**Raw data**
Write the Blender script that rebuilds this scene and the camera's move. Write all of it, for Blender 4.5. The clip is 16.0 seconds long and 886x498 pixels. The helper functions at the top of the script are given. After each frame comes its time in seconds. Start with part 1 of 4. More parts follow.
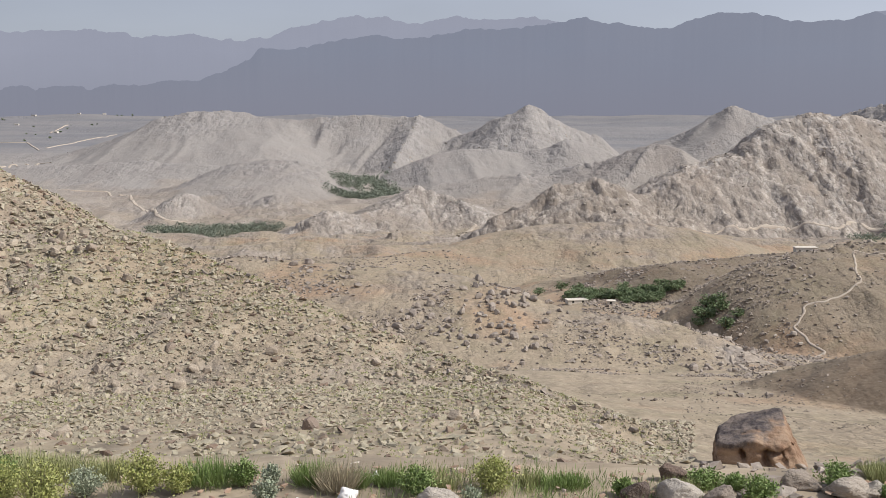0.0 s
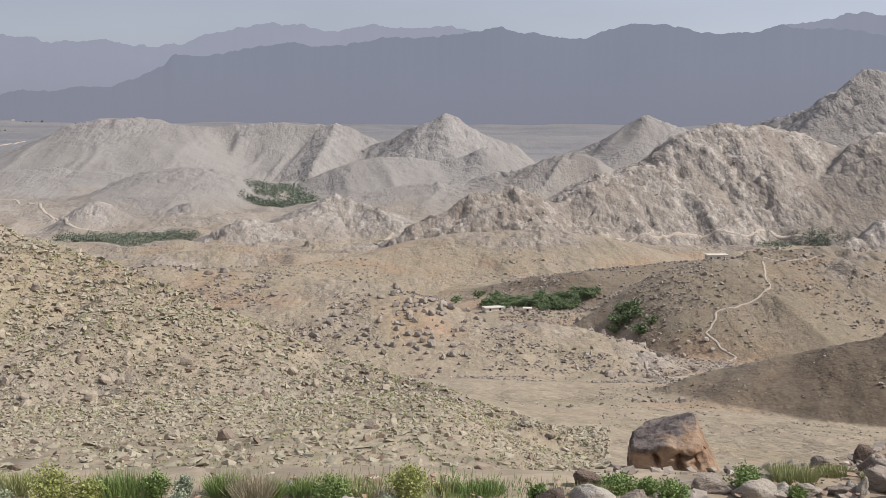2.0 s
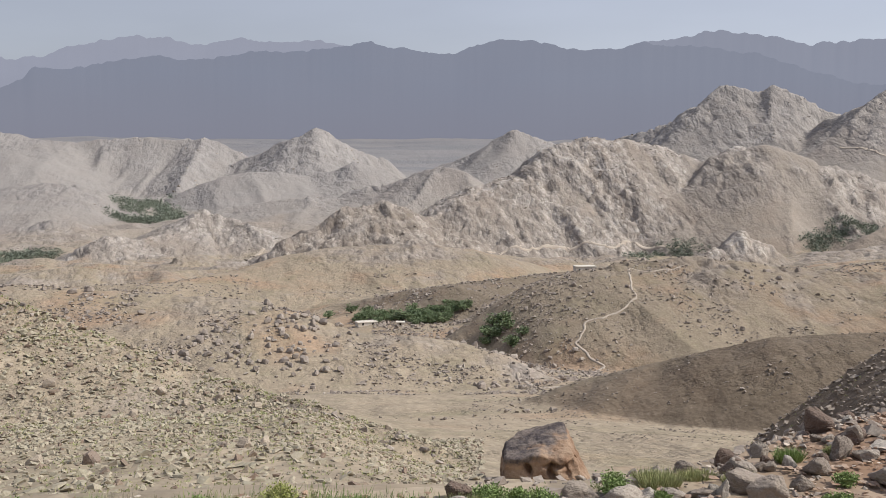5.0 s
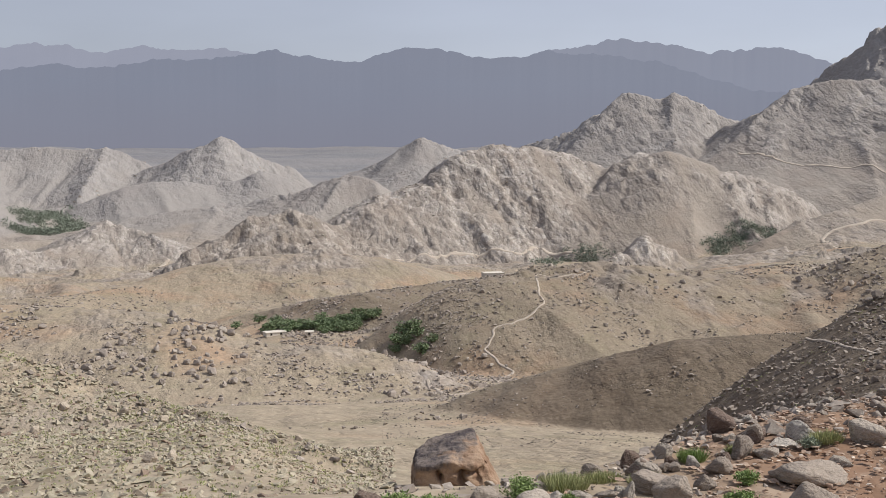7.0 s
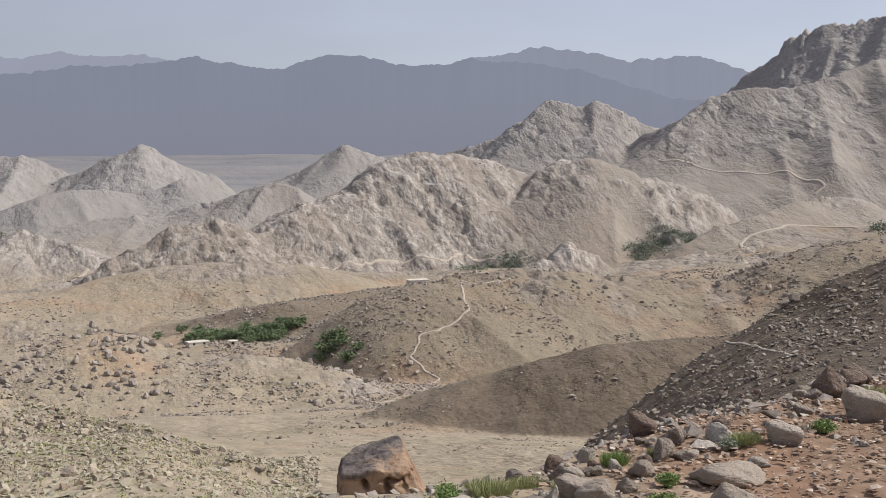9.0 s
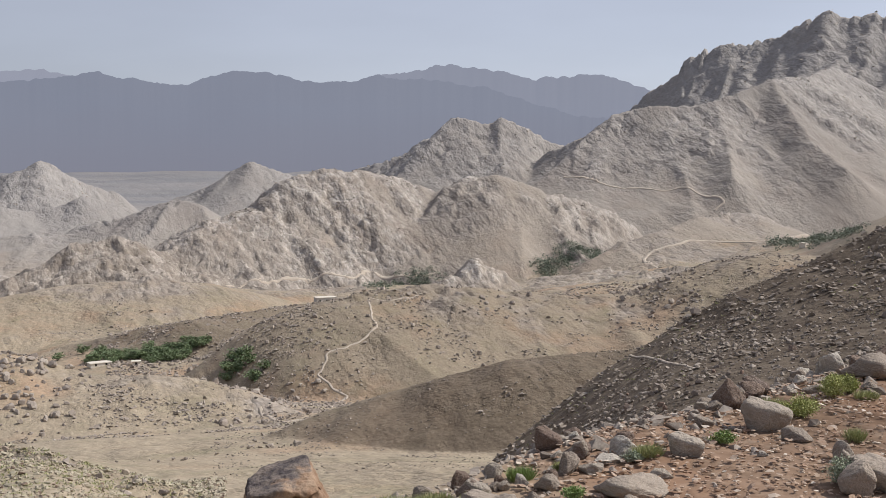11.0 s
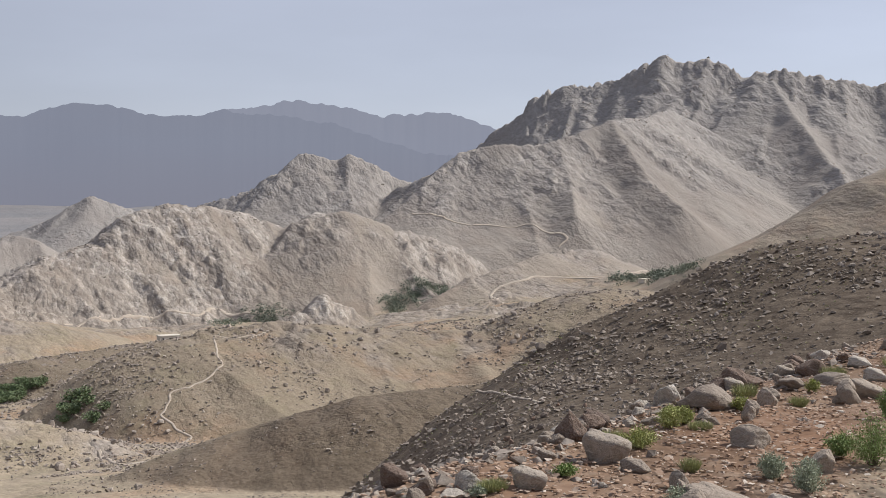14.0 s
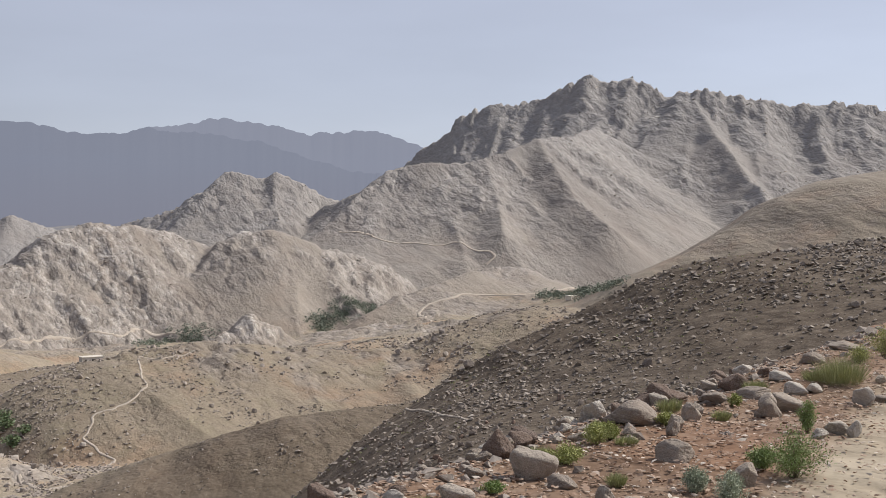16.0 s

**Objective**
Your task is to reproduce all of the material exactly. The pictures stay out.

**Expected answer**
Write the Blender script that rebuilds this scene and the camera's move. Write all of it, for Blender 4.5. The clip is 16.0 seconds long and 886x498 pixels. The helper functions at the top of the script are given. After each frame comes its time in seconds. Start with part 1 of 4. More parts follow.
0.0 s
2.0 s
5.0 s
7.0 s
9.0 s
11.0 s
14.0 s
16.0 s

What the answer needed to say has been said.